START

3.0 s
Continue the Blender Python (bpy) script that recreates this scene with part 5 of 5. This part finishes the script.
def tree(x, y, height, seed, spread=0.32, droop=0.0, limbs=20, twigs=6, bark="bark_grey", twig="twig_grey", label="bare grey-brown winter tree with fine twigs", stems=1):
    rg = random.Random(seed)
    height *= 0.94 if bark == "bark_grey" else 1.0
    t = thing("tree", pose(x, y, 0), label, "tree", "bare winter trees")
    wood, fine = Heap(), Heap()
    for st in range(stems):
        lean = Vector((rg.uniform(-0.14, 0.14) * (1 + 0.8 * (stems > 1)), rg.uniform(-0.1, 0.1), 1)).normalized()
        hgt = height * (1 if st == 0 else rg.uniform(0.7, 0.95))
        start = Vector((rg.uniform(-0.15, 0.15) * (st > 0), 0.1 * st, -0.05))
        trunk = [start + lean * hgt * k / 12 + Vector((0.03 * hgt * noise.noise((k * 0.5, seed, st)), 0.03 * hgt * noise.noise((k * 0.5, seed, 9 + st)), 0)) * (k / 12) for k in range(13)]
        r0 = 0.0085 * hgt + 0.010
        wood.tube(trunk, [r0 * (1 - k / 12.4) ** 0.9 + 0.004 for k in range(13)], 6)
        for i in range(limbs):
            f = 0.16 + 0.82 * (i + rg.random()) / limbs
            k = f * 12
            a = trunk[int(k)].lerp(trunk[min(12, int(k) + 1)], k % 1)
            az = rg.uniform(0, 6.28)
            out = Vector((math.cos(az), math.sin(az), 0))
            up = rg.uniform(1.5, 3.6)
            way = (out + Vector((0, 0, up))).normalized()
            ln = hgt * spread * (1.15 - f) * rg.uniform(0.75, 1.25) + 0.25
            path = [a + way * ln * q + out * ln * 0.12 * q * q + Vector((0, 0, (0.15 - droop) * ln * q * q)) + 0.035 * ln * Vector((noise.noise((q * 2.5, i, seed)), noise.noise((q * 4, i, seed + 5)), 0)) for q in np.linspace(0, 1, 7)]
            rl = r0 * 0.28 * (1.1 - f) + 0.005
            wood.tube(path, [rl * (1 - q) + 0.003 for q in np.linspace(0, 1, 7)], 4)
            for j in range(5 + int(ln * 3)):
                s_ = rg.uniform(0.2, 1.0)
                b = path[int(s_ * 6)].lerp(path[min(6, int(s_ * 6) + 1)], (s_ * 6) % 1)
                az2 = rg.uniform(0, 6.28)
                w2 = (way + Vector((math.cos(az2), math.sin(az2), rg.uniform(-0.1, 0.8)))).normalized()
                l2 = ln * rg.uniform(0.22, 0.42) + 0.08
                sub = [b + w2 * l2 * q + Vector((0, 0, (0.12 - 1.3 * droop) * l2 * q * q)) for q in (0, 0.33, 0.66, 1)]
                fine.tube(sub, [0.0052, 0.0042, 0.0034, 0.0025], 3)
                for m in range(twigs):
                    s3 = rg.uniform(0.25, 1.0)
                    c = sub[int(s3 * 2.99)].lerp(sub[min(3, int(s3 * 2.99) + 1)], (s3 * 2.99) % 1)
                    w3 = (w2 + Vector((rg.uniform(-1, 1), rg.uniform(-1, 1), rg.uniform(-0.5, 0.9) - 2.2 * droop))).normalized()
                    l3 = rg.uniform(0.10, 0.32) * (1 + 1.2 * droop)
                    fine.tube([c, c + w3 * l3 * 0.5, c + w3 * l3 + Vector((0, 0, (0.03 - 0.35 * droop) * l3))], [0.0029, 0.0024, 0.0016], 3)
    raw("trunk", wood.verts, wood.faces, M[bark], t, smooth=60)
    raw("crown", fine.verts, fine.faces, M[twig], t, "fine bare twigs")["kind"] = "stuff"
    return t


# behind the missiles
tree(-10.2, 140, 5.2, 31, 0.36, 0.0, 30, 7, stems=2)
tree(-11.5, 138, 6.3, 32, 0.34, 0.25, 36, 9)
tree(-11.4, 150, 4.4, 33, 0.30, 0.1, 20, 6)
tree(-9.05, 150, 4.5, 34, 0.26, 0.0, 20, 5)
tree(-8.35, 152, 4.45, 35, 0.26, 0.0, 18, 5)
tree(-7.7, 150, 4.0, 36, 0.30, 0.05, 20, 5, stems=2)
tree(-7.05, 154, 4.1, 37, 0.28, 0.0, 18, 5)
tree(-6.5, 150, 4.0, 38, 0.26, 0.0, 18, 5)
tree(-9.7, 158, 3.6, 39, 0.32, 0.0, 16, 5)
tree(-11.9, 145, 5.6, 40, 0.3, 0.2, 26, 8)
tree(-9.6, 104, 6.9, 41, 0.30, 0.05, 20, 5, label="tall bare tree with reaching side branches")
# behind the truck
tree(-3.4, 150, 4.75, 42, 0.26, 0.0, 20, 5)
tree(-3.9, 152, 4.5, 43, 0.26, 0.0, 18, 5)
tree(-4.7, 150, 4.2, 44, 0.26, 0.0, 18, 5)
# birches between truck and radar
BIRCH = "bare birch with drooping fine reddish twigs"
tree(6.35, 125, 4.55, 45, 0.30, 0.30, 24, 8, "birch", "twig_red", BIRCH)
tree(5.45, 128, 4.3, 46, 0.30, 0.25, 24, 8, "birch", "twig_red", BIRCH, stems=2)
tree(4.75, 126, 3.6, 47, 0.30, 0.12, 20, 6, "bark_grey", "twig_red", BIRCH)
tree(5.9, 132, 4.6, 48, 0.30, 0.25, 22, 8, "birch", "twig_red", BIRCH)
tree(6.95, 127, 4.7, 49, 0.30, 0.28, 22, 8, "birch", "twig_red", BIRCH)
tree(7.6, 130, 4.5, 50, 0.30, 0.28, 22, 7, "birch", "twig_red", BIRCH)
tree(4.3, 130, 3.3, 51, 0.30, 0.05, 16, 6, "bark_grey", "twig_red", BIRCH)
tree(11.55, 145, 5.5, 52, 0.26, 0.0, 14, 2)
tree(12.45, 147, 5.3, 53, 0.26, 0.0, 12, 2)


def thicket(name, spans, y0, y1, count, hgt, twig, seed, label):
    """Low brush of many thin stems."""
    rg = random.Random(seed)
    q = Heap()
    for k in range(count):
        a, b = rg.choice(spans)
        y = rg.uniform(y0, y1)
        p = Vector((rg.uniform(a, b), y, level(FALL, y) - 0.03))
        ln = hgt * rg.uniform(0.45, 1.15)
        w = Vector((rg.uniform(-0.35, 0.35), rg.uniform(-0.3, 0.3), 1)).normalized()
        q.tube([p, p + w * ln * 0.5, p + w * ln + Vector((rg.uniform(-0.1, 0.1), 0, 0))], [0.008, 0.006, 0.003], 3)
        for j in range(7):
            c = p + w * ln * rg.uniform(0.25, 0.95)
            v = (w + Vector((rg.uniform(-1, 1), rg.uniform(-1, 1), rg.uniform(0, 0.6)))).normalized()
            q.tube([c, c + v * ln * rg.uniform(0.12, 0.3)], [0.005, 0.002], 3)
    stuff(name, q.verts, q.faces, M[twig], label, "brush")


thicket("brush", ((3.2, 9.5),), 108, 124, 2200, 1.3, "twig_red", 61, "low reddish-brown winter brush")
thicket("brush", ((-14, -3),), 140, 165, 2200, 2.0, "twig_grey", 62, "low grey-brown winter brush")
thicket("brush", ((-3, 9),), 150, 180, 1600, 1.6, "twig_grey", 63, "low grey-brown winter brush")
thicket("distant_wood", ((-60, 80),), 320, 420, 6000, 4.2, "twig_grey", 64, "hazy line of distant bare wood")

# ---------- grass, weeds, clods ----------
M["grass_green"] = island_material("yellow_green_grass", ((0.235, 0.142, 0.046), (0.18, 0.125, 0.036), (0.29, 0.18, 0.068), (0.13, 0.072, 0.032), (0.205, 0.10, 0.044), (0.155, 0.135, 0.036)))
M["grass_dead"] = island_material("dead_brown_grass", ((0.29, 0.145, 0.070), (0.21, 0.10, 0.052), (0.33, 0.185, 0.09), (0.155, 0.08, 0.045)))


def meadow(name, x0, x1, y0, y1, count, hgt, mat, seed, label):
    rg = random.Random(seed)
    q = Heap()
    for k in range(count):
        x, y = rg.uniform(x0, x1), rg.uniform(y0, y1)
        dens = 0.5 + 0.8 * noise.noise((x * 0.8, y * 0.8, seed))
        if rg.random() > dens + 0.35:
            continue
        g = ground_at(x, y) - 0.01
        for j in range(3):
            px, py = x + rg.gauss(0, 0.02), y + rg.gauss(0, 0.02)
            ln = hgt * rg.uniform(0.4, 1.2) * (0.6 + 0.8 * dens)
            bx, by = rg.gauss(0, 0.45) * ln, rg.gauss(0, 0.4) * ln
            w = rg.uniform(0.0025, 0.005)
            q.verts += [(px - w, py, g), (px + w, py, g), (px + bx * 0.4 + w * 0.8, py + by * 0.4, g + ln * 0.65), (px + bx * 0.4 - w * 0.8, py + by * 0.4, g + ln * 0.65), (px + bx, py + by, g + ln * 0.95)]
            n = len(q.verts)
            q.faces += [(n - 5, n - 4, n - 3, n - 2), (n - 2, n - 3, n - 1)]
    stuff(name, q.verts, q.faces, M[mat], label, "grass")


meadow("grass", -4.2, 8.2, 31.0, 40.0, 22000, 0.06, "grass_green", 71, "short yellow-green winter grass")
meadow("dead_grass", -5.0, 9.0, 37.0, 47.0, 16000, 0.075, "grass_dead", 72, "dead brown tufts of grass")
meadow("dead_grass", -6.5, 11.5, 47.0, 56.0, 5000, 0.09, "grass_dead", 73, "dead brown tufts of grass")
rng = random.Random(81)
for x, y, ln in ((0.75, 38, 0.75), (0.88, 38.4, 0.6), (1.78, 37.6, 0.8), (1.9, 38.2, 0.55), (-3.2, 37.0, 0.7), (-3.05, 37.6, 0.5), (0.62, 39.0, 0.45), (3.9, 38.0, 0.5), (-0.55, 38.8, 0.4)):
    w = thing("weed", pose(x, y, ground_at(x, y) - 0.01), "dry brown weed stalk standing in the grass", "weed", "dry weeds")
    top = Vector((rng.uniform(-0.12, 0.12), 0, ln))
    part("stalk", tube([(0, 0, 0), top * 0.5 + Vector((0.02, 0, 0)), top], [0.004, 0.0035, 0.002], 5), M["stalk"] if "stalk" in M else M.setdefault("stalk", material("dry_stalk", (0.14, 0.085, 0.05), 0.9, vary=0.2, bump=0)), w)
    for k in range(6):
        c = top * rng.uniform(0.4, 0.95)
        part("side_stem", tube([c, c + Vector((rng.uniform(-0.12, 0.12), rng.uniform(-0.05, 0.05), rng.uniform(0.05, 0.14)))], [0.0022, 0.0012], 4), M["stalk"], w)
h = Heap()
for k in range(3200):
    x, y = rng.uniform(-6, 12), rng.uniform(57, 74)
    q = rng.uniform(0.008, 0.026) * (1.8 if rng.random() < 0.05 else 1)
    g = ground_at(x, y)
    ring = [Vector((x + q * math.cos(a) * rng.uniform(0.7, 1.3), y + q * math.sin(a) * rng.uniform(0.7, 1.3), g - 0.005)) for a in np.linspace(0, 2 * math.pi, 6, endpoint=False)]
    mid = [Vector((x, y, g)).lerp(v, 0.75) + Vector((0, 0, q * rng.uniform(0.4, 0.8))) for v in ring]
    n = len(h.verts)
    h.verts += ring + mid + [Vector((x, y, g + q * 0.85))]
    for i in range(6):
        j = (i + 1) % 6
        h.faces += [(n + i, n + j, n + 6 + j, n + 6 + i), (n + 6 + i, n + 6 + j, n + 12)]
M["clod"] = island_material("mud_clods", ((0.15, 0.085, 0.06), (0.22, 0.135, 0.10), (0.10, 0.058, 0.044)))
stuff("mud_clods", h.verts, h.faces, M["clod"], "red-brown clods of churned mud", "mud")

END
START

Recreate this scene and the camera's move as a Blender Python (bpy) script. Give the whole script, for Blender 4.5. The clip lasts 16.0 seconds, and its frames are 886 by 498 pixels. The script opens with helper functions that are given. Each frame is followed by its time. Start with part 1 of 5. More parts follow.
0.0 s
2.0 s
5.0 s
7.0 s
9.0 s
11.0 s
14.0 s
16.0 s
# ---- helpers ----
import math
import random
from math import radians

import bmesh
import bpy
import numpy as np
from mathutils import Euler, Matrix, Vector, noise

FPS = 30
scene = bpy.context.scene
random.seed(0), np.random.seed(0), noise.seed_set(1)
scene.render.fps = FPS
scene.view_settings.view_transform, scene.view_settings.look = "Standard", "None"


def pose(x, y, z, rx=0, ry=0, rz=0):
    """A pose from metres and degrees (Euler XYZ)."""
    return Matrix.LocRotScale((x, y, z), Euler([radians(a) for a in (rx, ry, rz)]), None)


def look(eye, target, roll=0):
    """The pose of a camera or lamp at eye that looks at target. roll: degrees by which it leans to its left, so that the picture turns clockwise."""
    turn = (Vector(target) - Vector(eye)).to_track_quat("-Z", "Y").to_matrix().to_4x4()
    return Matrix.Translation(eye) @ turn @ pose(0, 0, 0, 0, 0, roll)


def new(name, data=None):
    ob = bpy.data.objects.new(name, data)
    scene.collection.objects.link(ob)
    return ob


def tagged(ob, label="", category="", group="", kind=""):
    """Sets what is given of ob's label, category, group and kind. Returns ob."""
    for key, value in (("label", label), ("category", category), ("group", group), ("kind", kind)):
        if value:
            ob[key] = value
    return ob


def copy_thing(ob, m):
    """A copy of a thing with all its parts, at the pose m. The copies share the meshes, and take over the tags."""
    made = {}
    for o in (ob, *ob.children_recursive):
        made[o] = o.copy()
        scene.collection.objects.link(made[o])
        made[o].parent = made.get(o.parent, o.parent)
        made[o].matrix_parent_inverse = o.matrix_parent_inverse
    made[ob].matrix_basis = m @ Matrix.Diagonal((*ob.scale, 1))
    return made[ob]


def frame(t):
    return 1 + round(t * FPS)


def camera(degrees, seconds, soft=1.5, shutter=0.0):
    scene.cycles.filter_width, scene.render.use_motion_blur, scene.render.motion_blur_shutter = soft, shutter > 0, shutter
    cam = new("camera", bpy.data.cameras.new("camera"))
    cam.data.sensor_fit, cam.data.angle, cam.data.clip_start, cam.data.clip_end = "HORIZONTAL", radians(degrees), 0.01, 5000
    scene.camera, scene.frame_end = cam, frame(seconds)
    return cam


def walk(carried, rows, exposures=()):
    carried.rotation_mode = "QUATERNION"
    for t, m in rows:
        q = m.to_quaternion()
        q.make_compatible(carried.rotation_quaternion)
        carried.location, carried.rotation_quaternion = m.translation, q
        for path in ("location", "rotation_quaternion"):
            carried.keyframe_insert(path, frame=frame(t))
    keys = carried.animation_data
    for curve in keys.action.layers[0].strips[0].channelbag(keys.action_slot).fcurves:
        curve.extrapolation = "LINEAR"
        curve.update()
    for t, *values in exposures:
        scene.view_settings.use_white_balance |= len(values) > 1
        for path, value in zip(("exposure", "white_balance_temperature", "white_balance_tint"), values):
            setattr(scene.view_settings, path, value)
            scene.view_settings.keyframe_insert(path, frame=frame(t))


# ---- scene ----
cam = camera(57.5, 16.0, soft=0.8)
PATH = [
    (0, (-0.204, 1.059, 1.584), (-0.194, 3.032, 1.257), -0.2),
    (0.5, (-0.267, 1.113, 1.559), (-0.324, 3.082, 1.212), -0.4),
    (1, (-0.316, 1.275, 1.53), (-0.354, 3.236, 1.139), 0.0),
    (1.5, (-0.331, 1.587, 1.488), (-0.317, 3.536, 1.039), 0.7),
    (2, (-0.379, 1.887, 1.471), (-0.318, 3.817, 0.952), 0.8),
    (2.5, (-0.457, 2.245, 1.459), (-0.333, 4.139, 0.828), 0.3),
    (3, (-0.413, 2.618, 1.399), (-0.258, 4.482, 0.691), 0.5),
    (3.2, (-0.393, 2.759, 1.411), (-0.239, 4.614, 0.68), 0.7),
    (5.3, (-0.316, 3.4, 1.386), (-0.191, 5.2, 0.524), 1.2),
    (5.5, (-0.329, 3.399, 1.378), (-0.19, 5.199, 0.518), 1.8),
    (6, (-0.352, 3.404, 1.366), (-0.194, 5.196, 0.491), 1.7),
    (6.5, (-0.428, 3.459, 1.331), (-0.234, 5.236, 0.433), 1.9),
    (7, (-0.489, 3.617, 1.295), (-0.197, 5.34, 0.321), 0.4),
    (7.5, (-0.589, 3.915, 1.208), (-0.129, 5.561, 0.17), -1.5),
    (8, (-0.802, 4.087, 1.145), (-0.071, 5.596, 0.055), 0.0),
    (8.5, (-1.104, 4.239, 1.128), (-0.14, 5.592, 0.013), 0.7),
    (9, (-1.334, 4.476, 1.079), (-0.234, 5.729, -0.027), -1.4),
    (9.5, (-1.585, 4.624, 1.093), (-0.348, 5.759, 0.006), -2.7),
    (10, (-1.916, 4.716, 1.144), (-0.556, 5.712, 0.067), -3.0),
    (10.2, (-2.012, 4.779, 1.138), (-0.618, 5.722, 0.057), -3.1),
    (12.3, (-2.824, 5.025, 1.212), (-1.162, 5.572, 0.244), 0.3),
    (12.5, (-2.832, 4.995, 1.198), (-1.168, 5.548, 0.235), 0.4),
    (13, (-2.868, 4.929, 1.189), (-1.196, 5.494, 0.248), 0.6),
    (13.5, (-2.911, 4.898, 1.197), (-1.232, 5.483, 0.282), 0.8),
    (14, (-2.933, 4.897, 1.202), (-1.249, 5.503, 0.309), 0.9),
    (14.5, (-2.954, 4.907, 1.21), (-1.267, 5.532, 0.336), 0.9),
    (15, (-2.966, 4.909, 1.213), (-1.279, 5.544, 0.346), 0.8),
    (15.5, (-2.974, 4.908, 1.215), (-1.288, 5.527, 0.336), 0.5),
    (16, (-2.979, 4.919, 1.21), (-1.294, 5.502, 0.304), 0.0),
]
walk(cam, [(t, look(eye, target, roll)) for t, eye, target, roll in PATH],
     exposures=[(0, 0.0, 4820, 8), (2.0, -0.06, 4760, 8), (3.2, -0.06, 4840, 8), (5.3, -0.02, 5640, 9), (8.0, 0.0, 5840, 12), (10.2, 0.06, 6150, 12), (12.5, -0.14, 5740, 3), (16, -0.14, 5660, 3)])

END
START

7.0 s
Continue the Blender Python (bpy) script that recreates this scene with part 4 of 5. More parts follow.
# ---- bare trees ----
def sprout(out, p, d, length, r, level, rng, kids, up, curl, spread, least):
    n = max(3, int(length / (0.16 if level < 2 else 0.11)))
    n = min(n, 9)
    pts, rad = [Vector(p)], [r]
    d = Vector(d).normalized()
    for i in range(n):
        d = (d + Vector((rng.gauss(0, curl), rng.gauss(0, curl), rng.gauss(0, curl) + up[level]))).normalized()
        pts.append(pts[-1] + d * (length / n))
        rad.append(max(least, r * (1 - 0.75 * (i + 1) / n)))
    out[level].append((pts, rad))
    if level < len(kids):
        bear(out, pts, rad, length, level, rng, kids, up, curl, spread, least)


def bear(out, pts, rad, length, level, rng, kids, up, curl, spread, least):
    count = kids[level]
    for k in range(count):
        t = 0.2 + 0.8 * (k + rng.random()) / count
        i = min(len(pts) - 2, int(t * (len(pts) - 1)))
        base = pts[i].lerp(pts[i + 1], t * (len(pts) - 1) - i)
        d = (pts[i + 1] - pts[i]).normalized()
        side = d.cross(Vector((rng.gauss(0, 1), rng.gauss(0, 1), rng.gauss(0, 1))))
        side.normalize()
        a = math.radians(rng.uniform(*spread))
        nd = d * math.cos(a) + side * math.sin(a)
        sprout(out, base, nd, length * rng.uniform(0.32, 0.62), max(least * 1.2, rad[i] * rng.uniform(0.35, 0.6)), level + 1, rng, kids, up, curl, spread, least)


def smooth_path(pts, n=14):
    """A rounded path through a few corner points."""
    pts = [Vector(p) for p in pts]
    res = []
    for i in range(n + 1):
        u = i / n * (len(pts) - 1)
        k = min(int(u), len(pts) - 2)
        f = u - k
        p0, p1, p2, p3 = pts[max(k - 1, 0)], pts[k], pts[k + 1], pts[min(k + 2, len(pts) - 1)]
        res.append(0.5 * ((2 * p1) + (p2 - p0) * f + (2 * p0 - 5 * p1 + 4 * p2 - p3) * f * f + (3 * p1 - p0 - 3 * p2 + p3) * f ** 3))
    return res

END

→ **EXERCISE DESCRIPTION**
Repeat word for word the stretch of lines from the one with "# ---- helpers" down to the one with "random.seed(0), np.random.seed(0), noise.seed_set(1)", both included.

→ **THE ANSWER**
# ---- helpers ----
import math
import random
from math import radians

import bmesh
import bpy
import numpy as np
from mathutils import Euler, Matrix, Vector, noise

FPS = 30
scene = bpy.context.scene
random.seed(0), np.random.seed(0), noise.seed_set(1)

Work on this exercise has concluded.